**OBJECTIVE**
Quote every line of the data below as it stands, omitting pictures.
#### RAW DATA ####
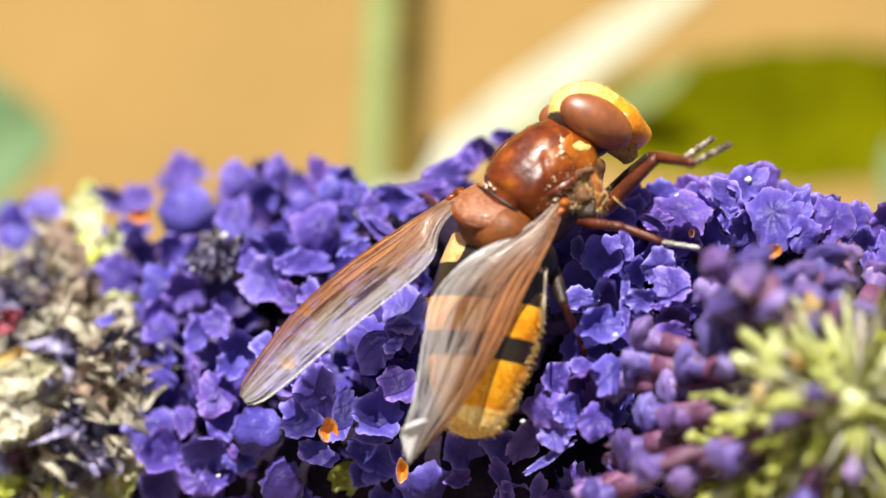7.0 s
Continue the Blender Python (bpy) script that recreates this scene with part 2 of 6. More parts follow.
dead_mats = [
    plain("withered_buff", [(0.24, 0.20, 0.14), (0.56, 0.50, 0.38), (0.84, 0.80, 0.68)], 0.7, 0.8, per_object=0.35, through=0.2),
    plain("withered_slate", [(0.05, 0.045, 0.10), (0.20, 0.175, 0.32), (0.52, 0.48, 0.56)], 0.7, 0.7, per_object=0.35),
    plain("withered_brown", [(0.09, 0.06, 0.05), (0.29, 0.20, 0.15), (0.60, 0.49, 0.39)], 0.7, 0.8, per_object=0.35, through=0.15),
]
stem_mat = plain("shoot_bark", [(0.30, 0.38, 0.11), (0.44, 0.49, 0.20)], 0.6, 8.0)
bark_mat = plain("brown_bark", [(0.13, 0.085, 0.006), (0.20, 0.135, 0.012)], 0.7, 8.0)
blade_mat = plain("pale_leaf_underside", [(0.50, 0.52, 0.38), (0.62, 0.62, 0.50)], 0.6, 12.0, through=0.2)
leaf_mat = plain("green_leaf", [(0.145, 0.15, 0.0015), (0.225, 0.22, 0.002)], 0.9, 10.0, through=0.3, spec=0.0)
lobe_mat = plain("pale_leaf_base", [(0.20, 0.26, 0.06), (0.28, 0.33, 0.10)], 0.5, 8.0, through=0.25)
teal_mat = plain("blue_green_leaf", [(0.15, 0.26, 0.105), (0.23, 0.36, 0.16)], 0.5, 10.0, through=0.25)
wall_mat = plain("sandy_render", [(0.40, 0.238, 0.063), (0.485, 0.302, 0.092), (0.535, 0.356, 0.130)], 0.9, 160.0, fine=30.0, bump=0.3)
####
**COMPLETE OUTPUT**
7.0 s
Continue the Blender Python (bpy) script that recreates this scene with part 2 of 6. More parts follow.
dead_mats = [
    plain("withered_buff", [(0.24, 0.20, 0.14), (0.56, 0.50, 0.38), (0.84, 0.80, 0.68)], 0.7, 0.8, per_object=0.35, through=0.2),
    plain("withered_slate", [(0.05, 0.045, 0.10), (0.20, 0.175, 0.32), (0.52, 0.48, 0.56)], 0.7, 0.7, per_object=0.35),
    plain("withered_brown", [(0.09, 0.06, 0.05), (0.29, 0.20, 0.15), (0.60, 0.49, 0.39)], 0.7, 0.8, per_object=0.35, through=0.15),
]
stem_mat = plain("shoot_bark", [(0.30, 0.38, 0.11), (0.44, 0.49, 0.20)], 0.6, 8.0)
bark_mat = plain("brown_bark", [(0.13, 0.085, 0.006), (0.20, 0.135, 0.012)], 0.7, 8.0)
blade_mat = plain("pale_leaf_underside", [(0.50, 0.52, 0.38), (0.62, 0.62, 0.50)], 0.6, 12.0, through=0.2)
leaf_mat = plain("green_leaf", [(0.145, 0.15, 0.0015), (0.225, 0.22, 0.002)], 0.9, 10.0, through=0.3, spec=0.0)
lobe_mat = plain("pale_leaf_base", [(0.20, 0.26, 0.06), (0.28, 0.33, 0.10)], 0.5, 8.0, through=0.25)
teal_mat = plain("blue_green_leaf", [(0.15, 0.26, 0.105), (0.23, 0.36, 0.16)], 0.5, 10.0, through=0.25)
wall_mat = plain("sandy_render", [(0.40, 0.238, 0.063), (0.485, 0.302, 0.092), (0.535, 0.356, 0.130)], 0.9, 160.0, fine=30.0, bump=0.3)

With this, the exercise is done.